** START SUPPLIED INFORMATION **
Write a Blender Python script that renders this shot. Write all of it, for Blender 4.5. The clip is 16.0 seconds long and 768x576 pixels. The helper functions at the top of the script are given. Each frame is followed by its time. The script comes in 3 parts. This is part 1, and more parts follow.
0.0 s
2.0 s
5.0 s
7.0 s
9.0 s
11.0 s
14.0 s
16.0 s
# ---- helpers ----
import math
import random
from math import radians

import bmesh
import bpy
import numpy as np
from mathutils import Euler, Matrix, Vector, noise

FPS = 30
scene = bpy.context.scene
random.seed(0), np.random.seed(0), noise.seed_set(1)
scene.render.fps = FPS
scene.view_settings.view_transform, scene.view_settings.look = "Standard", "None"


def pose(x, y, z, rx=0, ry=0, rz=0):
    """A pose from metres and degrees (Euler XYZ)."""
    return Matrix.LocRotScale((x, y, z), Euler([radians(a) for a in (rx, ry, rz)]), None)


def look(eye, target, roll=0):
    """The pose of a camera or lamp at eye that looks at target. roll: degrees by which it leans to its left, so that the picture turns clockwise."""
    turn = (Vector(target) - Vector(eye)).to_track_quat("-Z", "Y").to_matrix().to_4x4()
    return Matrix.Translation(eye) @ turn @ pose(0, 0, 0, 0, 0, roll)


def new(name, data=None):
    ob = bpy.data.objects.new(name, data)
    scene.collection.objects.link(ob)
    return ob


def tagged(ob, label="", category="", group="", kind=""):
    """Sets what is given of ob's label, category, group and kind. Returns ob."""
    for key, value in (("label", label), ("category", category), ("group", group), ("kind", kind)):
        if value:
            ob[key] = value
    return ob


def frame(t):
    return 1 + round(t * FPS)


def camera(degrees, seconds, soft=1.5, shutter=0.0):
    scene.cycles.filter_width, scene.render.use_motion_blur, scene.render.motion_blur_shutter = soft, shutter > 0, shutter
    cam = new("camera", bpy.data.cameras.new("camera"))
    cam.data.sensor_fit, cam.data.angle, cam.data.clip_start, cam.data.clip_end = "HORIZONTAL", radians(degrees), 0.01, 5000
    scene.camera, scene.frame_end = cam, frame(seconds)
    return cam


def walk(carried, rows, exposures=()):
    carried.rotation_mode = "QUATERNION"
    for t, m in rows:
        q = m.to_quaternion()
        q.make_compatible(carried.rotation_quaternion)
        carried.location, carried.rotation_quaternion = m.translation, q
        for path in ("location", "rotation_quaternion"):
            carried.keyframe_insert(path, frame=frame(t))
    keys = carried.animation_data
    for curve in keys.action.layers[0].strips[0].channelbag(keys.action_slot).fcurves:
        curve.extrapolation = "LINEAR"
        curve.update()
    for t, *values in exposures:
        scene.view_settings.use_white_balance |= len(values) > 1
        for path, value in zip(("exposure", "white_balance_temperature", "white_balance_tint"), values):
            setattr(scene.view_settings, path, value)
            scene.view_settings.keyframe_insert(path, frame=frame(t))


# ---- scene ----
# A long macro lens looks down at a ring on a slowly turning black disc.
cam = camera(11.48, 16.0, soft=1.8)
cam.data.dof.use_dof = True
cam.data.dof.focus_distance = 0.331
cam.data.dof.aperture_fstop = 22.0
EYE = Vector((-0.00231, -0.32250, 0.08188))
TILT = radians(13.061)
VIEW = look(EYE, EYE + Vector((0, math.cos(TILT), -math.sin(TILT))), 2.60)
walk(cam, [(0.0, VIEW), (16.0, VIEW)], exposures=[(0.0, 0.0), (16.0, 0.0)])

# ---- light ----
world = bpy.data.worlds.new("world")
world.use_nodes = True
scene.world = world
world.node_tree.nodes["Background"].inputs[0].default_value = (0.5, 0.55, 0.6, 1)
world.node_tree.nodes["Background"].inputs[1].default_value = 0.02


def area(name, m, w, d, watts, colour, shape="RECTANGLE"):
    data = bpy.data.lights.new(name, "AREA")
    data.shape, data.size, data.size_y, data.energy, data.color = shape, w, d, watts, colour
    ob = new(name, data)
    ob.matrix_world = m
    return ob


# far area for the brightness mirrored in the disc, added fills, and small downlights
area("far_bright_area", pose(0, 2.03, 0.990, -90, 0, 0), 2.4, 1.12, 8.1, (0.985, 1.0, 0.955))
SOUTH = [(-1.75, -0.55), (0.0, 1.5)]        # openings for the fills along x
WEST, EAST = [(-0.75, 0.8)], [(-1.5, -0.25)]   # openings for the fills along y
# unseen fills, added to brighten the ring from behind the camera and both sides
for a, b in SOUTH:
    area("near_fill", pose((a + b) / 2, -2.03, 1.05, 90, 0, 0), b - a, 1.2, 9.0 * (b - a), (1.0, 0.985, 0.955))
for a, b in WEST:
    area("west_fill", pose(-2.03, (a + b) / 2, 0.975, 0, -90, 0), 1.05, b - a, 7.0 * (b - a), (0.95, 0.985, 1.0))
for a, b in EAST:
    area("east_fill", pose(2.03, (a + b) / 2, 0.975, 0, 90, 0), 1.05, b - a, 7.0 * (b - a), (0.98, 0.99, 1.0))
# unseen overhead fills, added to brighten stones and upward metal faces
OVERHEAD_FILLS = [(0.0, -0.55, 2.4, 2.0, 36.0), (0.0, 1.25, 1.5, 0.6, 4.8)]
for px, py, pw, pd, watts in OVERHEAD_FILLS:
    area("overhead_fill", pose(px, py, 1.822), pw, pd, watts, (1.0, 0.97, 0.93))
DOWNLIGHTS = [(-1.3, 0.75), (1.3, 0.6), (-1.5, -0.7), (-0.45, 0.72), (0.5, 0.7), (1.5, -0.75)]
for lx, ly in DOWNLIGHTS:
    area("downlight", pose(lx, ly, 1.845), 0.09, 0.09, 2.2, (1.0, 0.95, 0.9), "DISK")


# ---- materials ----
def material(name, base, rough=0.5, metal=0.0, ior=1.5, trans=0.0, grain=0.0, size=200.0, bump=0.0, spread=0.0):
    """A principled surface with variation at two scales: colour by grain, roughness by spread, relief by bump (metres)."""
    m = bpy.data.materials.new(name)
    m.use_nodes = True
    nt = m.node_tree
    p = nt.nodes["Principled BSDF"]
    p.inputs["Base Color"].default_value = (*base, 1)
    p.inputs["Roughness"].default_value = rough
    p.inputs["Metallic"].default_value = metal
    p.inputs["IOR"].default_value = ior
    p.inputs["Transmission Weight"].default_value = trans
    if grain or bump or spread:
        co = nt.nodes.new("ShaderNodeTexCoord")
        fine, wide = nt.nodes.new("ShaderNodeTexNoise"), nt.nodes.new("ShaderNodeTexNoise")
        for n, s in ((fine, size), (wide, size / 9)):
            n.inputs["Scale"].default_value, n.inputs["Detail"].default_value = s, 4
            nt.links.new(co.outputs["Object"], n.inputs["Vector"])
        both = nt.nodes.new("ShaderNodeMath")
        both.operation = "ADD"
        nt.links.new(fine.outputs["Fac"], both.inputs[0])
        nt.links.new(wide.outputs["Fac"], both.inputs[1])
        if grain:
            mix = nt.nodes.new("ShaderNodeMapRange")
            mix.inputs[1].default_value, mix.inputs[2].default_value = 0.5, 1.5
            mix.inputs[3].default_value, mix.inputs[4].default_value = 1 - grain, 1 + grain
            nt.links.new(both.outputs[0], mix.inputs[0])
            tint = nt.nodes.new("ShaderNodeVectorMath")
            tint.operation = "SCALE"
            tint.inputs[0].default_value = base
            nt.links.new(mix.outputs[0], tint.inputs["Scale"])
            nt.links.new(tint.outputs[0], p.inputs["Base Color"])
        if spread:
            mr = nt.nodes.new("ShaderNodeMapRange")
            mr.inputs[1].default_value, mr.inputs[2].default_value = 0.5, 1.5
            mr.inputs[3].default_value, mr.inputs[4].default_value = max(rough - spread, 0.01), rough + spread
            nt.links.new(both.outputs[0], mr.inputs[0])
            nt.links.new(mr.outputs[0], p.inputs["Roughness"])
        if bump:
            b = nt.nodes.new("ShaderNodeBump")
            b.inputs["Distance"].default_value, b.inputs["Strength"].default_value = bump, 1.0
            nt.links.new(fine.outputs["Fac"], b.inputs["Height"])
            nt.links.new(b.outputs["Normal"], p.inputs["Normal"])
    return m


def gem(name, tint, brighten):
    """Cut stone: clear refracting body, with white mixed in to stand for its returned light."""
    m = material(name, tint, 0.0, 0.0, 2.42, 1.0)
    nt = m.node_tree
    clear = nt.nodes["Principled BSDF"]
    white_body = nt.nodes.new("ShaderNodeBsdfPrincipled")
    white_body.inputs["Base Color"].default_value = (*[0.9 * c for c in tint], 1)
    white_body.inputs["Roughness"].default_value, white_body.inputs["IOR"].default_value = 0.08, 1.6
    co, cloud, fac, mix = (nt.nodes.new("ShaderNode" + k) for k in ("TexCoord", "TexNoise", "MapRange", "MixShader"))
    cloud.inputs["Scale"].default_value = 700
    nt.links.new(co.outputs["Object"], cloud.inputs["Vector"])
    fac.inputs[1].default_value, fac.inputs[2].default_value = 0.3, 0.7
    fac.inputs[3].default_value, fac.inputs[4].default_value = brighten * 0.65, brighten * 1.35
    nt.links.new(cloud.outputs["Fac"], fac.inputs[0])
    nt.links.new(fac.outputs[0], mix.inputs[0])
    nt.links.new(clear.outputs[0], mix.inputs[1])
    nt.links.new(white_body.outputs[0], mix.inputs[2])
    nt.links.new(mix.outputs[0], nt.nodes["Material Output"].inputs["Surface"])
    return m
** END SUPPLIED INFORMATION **
__WHAT IS BEING ASKED__:
Please return, exactly as they appear, the lines starting at the one that contains "shutter > 0, shutter" and ending at the one that contains "for path, value".

__REPLY TO THE TASK__:
    scene.cycles.filter_width, scene.render.use_motion_blur, scene.render.motion_blur_shutter = soft, shutter > 0, shutter
    cam = new("camera", bpy.data.cameras.new("camera"))
    cam.data.sensor_fit, cam.data.angle, cam.data.clip_start, cam.data.clip_end = "HORIZONTAL", radians(degrees), 0.01, 5000
    scene.camera, scene.frame_end = cam, frame(seconds)
    return cam


def walk(carried, rows, exposures=()):
    carried.rotation_mode = "QUATERNION"
    for t, m in rows:
        q = m.to_quaternion()
        q.make_compatible(carried.rotation_quaternion)
        carried.location, carried.rotation_quaternion = m.translation, q
        for path in ("location", "rotation_quaternion"):
            carried.keyframe_insert(path, frame=frame(t))
    keys = carried.animation_data
    for curve in keys.action.layers[0].strips[0].channelbag(keys.action_slot).fcurves:
        curve.extrapolation = "LINEAR"
        curve.update()
    for t, *values in exposures:
        scene.view_settings.use_white_balance |= len(values) > 1
        for path, value in zip(("exposure", "white_balance_temperature", "white_balance_tint"), values):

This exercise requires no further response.